Retype the opening lines of the data exactly, stopping after the line that contains "eng, lab, **k)". Skip every picture.

Information shown ->
────────────────────

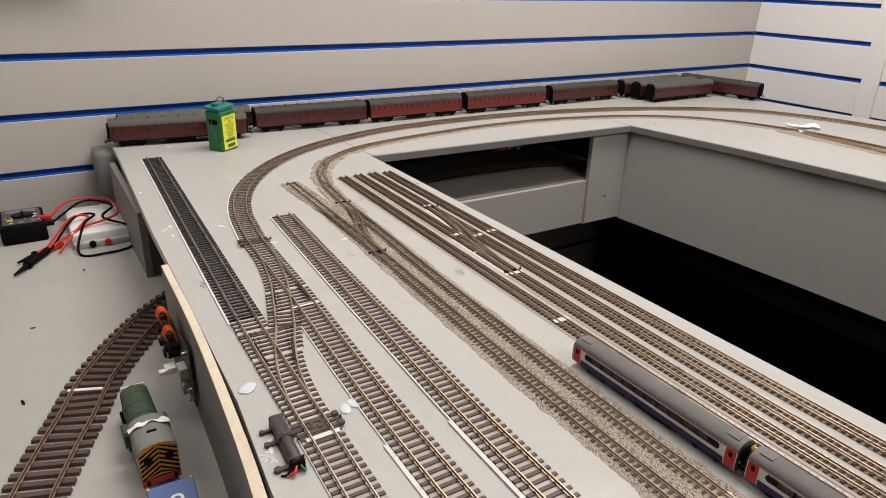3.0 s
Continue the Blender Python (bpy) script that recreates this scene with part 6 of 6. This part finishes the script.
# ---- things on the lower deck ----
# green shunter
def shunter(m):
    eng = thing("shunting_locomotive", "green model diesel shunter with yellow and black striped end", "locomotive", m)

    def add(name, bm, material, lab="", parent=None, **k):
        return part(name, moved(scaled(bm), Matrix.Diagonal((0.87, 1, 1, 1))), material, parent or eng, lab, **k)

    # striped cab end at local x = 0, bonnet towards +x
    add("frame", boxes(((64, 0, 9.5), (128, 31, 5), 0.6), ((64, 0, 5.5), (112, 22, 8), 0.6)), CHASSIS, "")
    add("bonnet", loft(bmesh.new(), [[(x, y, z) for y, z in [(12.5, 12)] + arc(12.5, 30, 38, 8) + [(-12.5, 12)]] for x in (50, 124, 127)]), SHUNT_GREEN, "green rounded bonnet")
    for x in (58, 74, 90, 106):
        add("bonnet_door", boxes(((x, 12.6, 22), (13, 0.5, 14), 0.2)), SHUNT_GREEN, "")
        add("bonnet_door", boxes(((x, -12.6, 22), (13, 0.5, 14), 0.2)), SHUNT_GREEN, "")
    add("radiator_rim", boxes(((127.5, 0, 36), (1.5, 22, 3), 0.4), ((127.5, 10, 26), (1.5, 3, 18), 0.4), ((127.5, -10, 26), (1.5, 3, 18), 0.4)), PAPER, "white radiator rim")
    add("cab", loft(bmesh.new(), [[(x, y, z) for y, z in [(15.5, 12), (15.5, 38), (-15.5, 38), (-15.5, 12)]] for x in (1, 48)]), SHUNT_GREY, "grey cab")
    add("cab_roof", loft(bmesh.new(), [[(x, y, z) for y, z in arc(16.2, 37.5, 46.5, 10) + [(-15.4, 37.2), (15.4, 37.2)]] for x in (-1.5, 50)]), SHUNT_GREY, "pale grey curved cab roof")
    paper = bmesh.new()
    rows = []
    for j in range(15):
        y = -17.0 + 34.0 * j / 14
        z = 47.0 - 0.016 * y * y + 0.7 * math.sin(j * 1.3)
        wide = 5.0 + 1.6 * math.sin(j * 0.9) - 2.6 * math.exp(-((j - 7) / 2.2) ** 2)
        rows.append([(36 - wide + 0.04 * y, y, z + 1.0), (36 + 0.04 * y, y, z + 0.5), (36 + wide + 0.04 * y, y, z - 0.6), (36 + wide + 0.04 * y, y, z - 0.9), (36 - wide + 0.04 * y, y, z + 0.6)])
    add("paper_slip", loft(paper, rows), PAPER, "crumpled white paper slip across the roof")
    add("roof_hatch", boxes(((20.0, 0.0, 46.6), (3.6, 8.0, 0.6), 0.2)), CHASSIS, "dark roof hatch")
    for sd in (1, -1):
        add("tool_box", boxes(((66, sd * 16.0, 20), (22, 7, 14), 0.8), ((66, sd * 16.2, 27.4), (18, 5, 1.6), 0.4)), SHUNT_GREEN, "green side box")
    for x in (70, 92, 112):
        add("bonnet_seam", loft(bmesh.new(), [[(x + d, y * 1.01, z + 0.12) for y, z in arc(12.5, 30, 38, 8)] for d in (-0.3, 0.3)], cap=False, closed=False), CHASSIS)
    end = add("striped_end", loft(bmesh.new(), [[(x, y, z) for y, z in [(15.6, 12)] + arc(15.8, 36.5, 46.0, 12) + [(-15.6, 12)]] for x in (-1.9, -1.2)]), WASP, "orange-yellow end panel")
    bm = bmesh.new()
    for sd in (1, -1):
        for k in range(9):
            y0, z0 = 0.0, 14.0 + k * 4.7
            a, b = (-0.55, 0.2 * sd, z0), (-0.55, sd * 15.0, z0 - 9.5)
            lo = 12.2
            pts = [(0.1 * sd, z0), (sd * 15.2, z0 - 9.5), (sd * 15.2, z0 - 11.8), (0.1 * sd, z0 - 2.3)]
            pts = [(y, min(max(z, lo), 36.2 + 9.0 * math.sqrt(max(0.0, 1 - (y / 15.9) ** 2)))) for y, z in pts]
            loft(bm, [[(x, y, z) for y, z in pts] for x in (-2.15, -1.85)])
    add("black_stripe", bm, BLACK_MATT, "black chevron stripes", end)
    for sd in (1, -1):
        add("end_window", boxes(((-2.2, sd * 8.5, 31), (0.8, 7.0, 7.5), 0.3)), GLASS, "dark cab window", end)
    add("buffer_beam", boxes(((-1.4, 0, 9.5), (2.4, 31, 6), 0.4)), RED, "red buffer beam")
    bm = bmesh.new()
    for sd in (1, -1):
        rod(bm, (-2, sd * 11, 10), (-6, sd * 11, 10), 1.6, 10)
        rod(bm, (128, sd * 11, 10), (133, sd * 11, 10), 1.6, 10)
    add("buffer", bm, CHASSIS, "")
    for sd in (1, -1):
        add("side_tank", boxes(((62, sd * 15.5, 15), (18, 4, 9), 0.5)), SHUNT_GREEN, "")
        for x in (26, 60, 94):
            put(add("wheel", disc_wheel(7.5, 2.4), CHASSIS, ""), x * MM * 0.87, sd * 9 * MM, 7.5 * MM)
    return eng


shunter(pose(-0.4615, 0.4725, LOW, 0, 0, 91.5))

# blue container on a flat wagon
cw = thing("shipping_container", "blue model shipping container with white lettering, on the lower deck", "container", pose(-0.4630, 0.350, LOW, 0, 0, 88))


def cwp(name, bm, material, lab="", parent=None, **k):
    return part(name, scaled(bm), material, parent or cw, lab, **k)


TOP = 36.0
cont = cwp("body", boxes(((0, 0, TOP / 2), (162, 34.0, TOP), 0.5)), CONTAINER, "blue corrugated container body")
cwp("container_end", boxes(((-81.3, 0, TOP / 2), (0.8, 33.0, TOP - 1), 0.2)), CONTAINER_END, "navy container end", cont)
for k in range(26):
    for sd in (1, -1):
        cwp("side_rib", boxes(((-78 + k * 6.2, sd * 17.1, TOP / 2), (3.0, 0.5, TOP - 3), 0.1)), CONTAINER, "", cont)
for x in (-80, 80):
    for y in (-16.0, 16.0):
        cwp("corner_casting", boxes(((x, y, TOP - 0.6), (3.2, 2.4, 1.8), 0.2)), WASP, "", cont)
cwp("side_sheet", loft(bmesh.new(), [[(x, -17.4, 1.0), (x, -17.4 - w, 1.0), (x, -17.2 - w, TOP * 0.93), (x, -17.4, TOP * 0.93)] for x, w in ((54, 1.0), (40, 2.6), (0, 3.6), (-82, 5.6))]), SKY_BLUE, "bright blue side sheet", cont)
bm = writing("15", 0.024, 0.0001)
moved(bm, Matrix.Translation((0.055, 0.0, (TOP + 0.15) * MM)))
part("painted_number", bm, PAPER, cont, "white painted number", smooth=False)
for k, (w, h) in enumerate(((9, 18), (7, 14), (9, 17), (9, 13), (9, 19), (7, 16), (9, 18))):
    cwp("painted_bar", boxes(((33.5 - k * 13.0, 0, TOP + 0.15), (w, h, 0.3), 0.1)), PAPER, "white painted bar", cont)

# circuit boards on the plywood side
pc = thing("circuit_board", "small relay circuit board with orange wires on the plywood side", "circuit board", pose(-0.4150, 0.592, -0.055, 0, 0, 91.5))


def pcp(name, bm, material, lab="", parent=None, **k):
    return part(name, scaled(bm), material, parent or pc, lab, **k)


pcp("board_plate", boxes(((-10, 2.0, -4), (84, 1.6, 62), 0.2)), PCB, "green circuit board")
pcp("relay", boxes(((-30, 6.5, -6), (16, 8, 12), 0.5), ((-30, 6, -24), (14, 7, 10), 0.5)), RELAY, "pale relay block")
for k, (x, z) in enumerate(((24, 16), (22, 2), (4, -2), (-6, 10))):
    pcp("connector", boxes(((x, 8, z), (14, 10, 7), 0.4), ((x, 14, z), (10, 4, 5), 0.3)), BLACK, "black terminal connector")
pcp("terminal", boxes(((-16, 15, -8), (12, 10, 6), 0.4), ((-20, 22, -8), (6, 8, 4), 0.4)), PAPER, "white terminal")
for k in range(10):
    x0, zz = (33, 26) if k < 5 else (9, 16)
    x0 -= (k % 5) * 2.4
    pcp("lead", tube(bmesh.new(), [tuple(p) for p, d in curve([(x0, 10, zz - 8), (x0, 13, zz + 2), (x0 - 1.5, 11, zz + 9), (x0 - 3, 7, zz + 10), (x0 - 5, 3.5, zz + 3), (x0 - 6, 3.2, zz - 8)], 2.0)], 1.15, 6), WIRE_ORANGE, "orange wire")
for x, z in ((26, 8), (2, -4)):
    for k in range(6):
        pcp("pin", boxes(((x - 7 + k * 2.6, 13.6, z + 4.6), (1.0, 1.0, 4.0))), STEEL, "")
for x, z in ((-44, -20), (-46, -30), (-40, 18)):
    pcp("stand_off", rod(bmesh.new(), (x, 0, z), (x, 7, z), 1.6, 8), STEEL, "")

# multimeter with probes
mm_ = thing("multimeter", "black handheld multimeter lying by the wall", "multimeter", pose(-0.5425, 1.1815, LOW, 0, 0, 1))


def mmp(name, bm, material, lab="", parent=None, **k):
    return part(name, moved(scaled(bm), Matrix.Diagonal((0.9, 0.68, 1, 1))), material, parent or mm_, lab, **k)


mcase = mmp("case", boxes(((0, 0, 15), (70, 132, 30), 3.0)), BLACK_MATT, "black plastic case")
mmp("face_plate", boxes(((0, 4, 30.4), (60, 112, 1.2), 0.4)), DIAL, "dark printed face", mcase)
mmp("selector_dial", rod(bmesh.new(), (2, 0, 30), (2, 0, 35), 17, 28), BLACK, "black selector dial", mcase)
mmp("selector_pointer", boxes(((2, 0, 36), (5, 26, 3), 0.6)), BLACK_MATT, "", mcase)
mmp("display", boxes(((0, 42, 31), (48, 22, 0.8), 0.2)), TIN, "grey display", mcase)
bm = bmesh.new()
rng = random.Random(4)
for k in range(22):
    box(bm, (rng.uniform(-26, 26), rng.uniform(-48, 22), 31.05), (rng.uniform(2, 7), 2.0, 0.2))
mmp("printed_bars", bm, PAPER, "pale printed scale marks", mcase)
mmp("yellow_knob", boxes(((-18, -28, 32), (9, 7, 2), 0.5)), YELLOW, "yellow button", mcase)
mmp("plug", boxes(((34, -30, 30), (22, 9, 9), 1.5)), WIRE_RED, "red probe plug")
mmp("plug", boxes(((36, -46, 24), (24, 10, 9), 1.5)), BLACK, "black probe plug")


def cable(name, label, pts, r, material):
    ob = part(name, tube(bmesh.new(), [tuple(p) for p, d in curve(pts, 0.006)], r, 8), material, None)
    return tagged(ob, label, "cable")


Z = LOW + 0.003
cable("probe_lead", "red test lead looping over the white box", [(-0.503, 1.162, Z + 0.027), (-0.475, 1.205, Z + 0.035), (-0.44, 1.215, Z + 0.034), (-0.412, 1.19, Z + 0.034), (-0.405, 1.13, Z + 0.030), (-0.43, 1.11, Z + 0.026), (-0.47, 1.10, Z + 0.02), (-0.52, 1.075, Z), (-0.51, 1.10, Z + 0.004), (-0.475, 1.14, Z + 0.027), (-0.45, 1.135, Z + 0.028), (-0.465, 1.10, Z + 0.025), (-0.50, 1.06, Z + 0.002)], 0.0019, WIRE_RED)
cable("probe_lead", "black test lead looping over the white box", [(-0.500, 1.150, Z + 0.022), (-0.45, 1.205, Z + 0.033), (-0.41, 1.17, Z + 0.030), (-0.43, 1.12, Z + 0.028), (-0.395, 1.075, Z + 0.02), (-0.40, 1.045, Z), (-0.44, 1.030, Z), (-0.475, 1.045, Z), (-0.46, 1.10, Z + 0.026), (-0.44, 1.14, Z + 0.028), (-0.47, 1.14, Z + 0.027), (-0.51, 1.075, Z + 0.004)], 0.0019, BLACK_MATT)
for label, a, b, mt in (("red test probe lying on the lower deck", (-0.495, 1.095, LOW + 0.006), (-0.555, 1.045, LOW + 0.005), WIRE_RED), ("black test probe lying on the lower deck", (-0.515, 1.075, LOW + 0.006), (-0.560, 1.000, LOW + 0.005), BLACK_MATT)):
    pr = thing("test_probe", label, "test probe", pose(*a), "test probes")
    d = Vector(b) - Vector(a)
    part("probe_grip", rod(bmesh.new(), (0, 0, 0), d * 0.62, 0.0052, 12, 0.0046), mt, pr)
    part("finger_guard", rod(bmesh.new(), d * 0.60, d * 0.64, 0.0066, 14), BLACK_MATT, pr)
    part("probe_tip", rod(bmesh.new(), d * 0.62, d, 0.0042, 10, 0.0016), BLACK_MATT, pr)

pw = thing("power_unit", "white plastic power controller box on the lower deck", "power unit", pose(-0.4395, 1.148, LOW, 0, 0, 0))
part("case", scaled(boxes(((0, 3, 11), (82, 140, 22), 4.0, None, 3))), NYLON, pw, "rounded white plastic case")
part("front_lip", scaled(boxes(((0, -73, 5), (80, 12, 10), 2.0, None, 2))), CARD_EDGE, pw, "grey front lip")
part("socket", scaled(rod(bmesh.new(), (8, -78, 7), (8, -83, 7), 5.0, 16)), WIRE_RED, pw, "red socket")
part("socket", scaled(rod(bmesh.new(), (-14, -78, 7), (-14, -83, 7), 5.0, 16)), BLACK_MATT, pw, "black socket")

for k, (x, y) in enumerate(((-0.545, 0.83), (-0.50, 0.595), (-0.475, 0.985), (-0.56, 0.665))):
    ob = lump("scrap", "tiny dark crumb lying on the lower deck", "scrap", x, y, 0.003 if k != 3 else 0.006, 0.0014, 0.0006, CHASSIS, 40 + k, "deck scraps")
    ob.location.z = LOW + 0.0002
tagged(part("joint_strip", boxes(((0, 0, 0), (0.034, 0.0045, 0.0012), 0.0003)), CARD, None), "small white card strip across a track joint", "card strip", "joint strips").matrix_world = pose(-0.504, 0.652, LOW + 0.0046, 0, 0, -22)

────────────────────

Problem solution ->
3.0 s
Continue the Blender Python (bpy) script that recreates this scene with part 6 of 6. This part finishes the script.
# ---- things on the lower deck ----
# green shunter
def shunter(m):
    eng = thing("shunting_locomotive", "green model diesel shunter with yellow and black striped end", "locomotive", m)

    def add(name, bm, material, lab="", parent=None, **k):
        return part(name, moved(scaled(bm), Matrix.Diagonal((0.87, 1, 1, 1))), material, parent or eng, lab, **k)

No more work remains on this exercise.